*REQUIRED WORK*. Transcribe all of the material exactly. Any picture in it should be left out.

*DATA SECTION*.
--- Begin ---

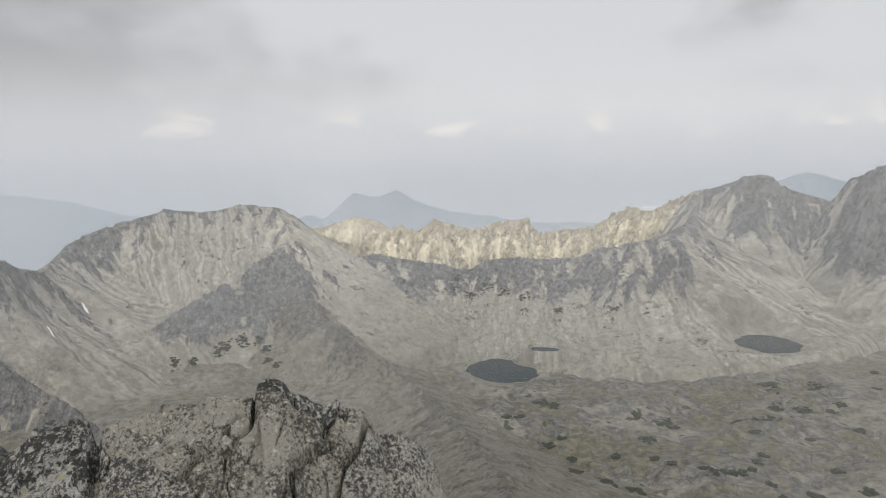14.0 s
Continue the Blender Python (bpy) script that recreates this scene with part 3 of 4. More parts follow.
mountain("mountain_shoulder", [crest((4.4, 2650, -218), (6.7, 2600, -212), (8.5, 2500, -269), (9.9, 2430, -276), (12.6, 2350, -314),
                                     (14.0, 2280, -352), (15.8, 2200, -350), (17.9, 2120, -312), (18.8, 2080, -325), (20.1, 2050, -373),
                                     (21.8, 2000, -422), (23.5, 1950, -444), (27, 1850, -480)),
                               crest((17.9, 2120, -312), (16.7, 2020, -392), (16.0, 1930, -470), (15.2, 1850, -535)),
                               crest((9.9, 2430, -276), (8.2, 2330, -355), (5.4, 2250, -401)),
                               crest((1.2, 2080, -425), (3.1, 2080, -393), (5.0, 2060, -419)),
                               crest((1.2, 2080, -425), (-2.1, 2000, -476), (-3.9, 1920, -545)),
                               crest((3.6, 1900, -483), (5.5, 1900, -449), (8.3, 1880, -473), (10.2, 1850, -515)),
                               crest((3.1, 2080, -400), (3.6, 1900, -483), (1.8, 1800, -551), (0.8, 1690, -640))],
         4.0, 640, GOLD_SLOPE, "rocky shoulder with golden turf, pale scree and round knolls", steep=0.95, wall=100, talus=0.5, warp=16, ribs=16, rib_size=60, rough=6,
         rough_size=20, grass=0.4, rocky=-0.02, crags=((5.2, 1770, 150, 125, 1.1), (-1.2, 1966, 100, 75, 0.9), (6.7, 2290, 120, 90, 0.8), (18.7, 2042, 100, 110, 0.9), (16.2, 1960, 60, 90, 0.7), (12.0, 2160, 100, 120, -0.8),
         (2.0, 1640, 100, 60, -1.0), (10.7, 1770, 75, 100, -0.8), (-1.1, 2280, 140, 80, -0.6)), seed=8.4, jag=7, toe=600, block=7, lush=((10.5, 2030, 190), (12.5, 2320, 190), (15.2, 2170, 120), (3.2, 2070, 130), (7.5, 1975, 120), (22.5, 1970, 80)))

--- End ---

*REPLY TO THE TASK*.
14.0 s
Continue the Blender Python (bpy) script that recreates this scene with part 3 of 4. More parts follow.
mountain("mountain_shoulder", [crest((4.4, 2650, -218), (6.7, 2600, -212), (8.5, 2500, -269), (9.9, 2430, -276), (12.6, 2350, -314),
                                     (14.0, 2280, -352), (15.8, 2200, -350), (17.9, 2120, -312), (18.8, 2080, -325), (20.1, 2050, -373),
                                     (21.8, 2000, -422), (23.5, 1950, -444), (27, 1850, -480)),
                               crest((17.9, 2120, -312), (16.7, 2020, -392), (16.0, 1930, -470), (15.2, 1850, -535)),
                               crest((9.9, 2430, -276), (8.2, 2330, -355), (5.4, 2250, -401)),
                               crest((1.2, 2080, -425), (3.1, 2080, -393), (5.0, 2060, -419)),
                               crest((1.2, 2080, -425), (-2.1, 2000, -476), (-3.9, 1920, -545)),
                               crest((3.6, 1900, -483), (5.5, 1900, -449), (8.3, 1880, -473), (10.2, 1850, -515)),
                               crest((3.1, 2080, -400), (3.6, 1900, -483), (1.8, 1800, -551), (0.8, 1690, -640))],
         4.0, 640, GOLD_SLOPE, "rocky shoulder with golden turf, pale scree and round knolls", steep=0.95, wall=100, talus=0.5, warp=16, ribs=16, rib_size=60, rough=6,
         rough_size=20, grass=0.4, rocky=-0.02, crags=((5.2, 1770, 150, 125, 1.1), (-1.2, 1966, 100, 75, 0.9), (6.7, 2290, 120, 90, 0.8), (18.7, 2042, 100, 110, 0.9), (16.2, 1960, 60, 90, 0.7), (12.0, 2160, 100, 120, -0.8),
         (2.0, 1640, 100, 60, -1.0), (10.7, 1770, 75, 100, -0.8), (-1.1, 2280, 140, 80, -0.6)), seed=8.4, jag=7, toe=600, block=7, lush=((10.5, 2030, 190), (12.5, 2320, 190), (15.2, 2170, 120), (3.2, 2070, 130), (7.5, 1975, 120), (22.5, 1970, 80)))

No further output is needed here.